Open gabrielspmoreira opened 3 years ago
@gabrielspmoreira I saw that this PR was merged: https://github.com/NVIDIA/NVTabular/pull/911#event-4956796978
would that be a temporary solution for this FEA?
Thanks for the pointer Sara. The #911 might be a temporary solution for such use cases. We need to test it with PyTorch data loader, as the test provided use TF Data loader.
Hi, is this still not supported? I tried to run Transformers4Rec with multi-hot columns and got errors when trying to apply the workflow. When removing the multi-hot columns everything works fine.
Is your feature request related to a problem? Please describe. Currently NVTabular only supports 1-dimensional list columns, which is ok to support lists of categorical values (e.g. multi-hot features) or numerical values (e.g. pre-trained embeddings features).
For session-based recommendation or sequential recommendation, simple (non-list) features become 1D list features to represent the sequence of user interactions (e.g. item ids, product category, product price).
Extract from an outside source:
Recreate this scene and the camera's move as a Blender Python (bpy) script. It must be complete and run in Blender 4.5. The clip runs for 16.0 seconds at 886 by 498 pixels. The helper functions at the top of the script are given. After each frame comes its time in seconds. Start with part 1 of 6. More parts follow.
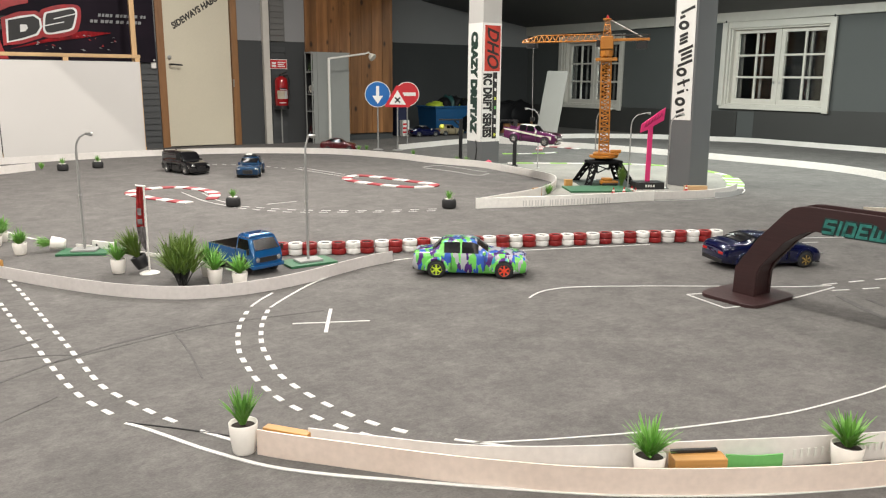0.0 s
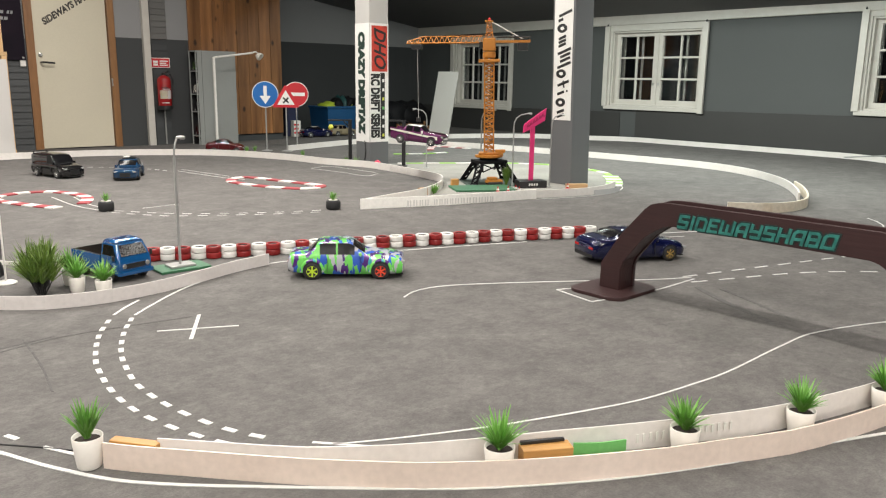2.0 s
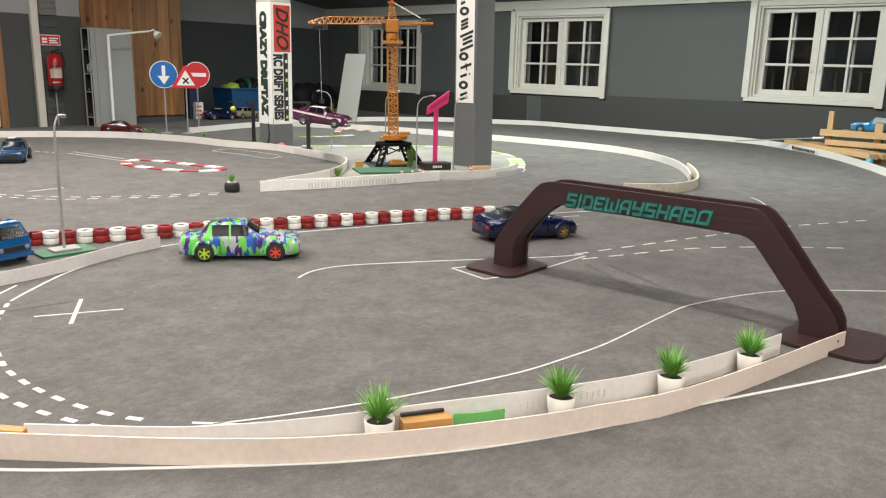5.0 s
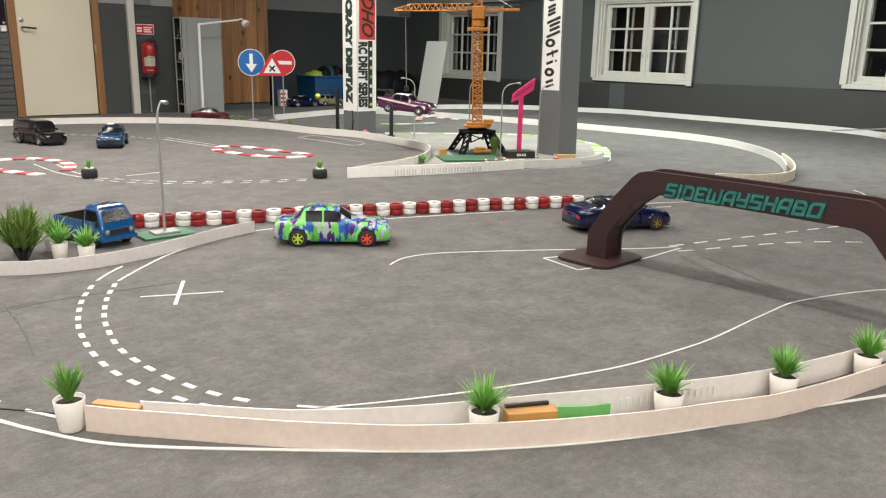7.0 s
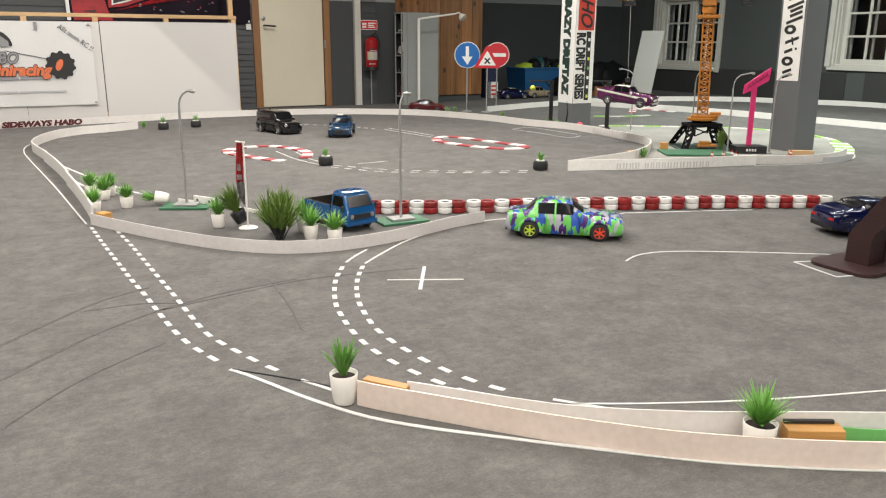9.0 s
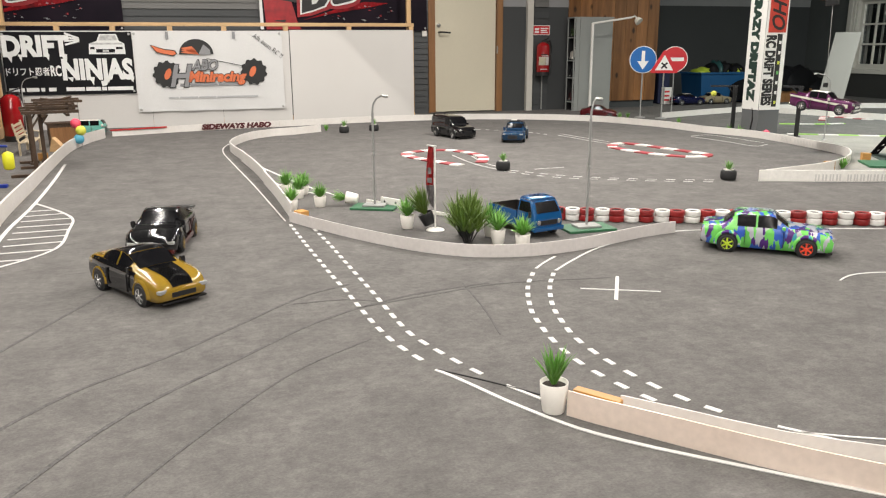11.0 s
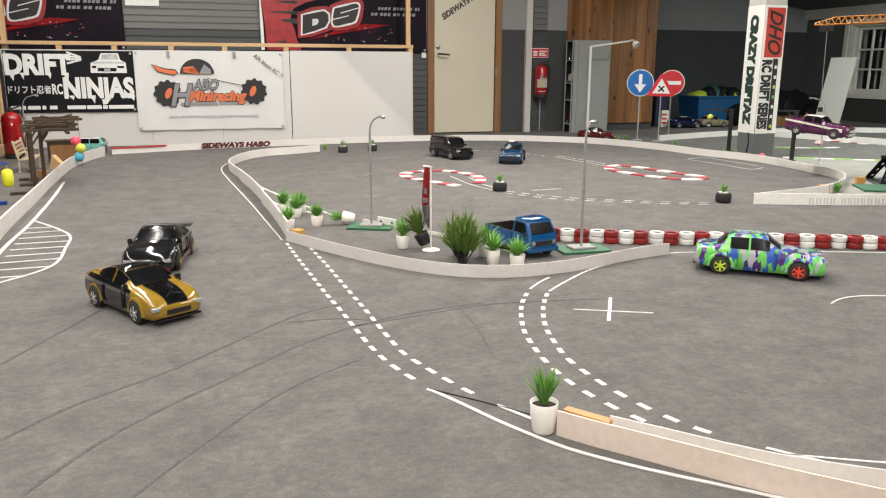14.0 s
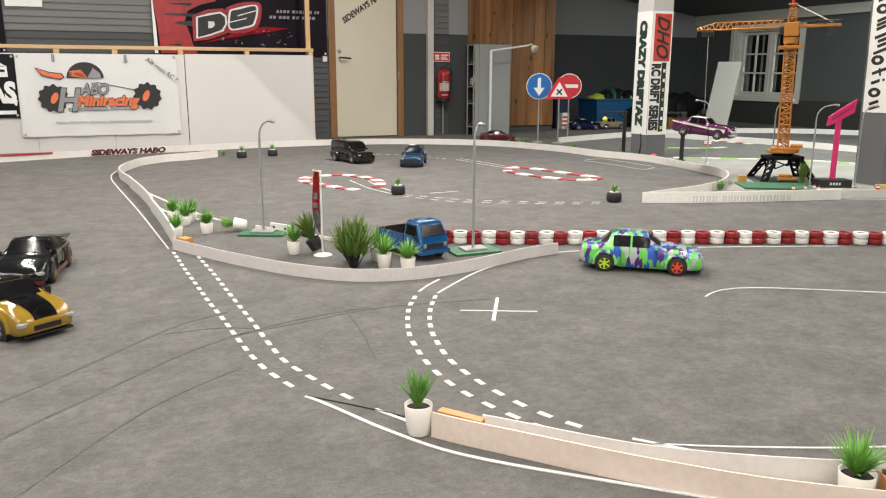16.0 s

And 1D list features (e.g. multi-hot or embeddings) should become 2D list features, which is currently not supported by NVTabular
Describe the solution you'd like NVTabular should be able to support processing, saving and data loading multi-dimensional list (sparse) columns, in order to support multi-hot and embeddings for session-based / sequential recommendation. The parquet format does support storing such multi-dimensional list columns and is not a limitation for that
Describe alternatives you've considered In some cases, to be able to use pre-trained embeddings with NVTabular (like in the SIGIR eCom 2021 Data Challenge, where they provide product description, product image and search query embeddings), I flattened the 2D (session interactions x embedding dim) features into 1D vector, saved to parquet with NVTabular, and reshaped back to 2D in the model side. But as product description/image vectors are not available for all products, I have to fill null vectors with zeroed vectors with the same size, so that when the 2D vectors are reconstructed in the model size their position are consistent with the other interaction features.